___ SOURCE MATERIAL
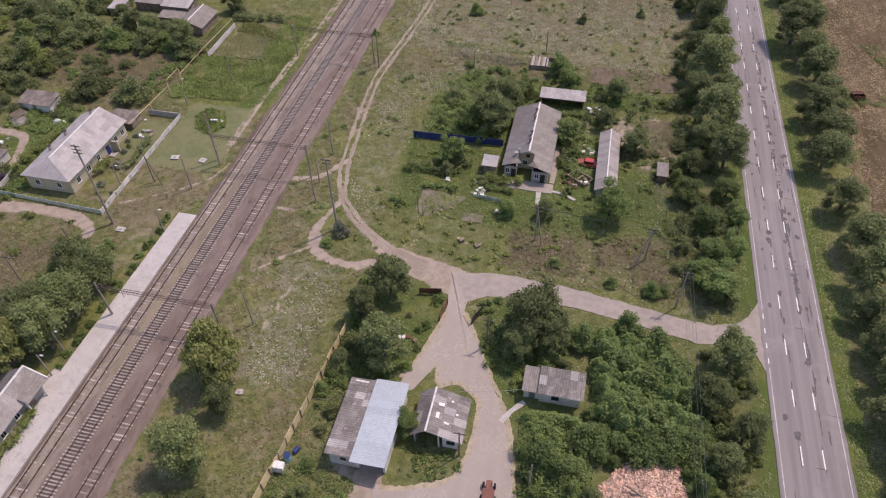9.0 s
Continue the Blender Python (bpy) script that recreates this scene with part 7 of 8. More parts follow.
def bramble(outline, lo, hi, per_m2, size, material, label, seed, name="bramble", open_ground=False):
    """Growth too dense to see into: leaves over an uneven canopy, thick to its ragged rim."""
    q = np.random.default_rng(seed)
    x0, x1, y0, y1 = min(p[0] for p in outline), max(p[0] for p in outline), min(p[1] for p in outline), max(p[1] for p in outline)
    ax, ay = np.array([p[0] for p in outline]), np.array([p[1] for p in outline])
    bx, by = np.roll(ax, -1), np.roll(ay, -1)

    def height(x, y):
        t = np.clip(((x - ax) * (bx - ax) + (y - ay) * (by - ay)) / ((bx - ax) ** 2 + (by - ay) ** 2), 0, 1)
        rim = float(np.min(np.hypot(ax + t * (bx - ax) - x, ay + t * (by - ay) - y)))
        bumps = wobble(x, y, 0.3, seed) + 0.8 * wobble(x, y, 0.75, seed + 1) + 0.45 * wobble(x, y, 1.7, seed + 2)
        return (lo + (hi - lo) * max(0.05, 0.5 + 0.85 * bumps)) * min(1.0, 0.25 + rim / 1.8)
    verts, faces = [], []
    n = int((x1 - x0) * (y1 - y0) * per_m2)
    for _ in range(n):
        x, y = q.uniform(x0, x1), q.uniform(y0, y1)
        if not inside(x + 0.8 * wobble(x, y, 0.6, 2), y + 0.8 * wobble(x, y, 0.6, 3), outline):
            continue
        if open_ground and wobble(x, y, 0.16, seed + 5) + 0.5 * wobble(x, y, 0.5, seed + 6) + 0.2 * q.normal() < -0.1:
            continue
        z = max(0.1, height(x, y) - abs(q.normal()) * 0.35)
        a, s, e = q.uniform(0, 6.28), size * q.uniform(0.5, 1.4), q.uniform(-0.5, 0.7)
        u, v = np.array([math.cos(a), math.sin(a), e]), np.array([-math.sin(a), math.cos(a), q.uniform(-0.5, 0.5)])
        c = np.array([x, y, z])
        i = len(verts)
        verts += [c - u * s * 0.5, c + v * s * 0.6, c + u * s * 0.5]
        faces.append((i, i + 1, i + 2))
    k = 0.7
    idx = {}
    for j in range(int((y1 - y0) / k) + 1):
        for i in range(int((x1 - x0) / k) + 1):
            x, y = x0 + i * k, y0 + j * k
            if inside(x, y, outline) and not open_ground:
                idx[i, j] = len(verts)
                verts.append((x, y, max(0.0, height(x, y) - 0.75)))
    for i, j in idx:
        f = [idx.get(c) for c in ((i, j), (i + 1, j), (i + 1, j + 1), (i, j + 1))]
        if None not in f:
            faces.append(tuple(f))
    return tagged(new(name, mesh_from(name, verts, faces, material)), label, "shrubs", "", "stuff")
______
#### GOAL:
Take the line that contains "Continue the Blender", the line that contains "bx, by = np.roll(ax, -1), np.roll(ay, -1)", and all lines between, and give them again exactly; include no other line.

#### RESPONSE TO THIS TASK:
Continue the Blender Python (bpy) script that recreates this scene with part 7 of 8. More parts follow.
def bramble(outline, lo, hi, per_m2, size, material, label, seed, name="bramble", open_ground=False):
    """Growth too dense to see into: leaves over an uneven canopy, thick to its ragged rim."""
    q = np.random.default_rng(seed)
    x0, x1, y0, y1 = min(p[0] for p in outline), max(p[0] for p in outline), min(p[1] for p in outline), max(p[1] for p in outline)
    ax, ay = np.array([p[0] for p in outline]), np.array([p[1] for p in outline])
    bx, by = np.roll(ax, -1), np.roll(ay, -1)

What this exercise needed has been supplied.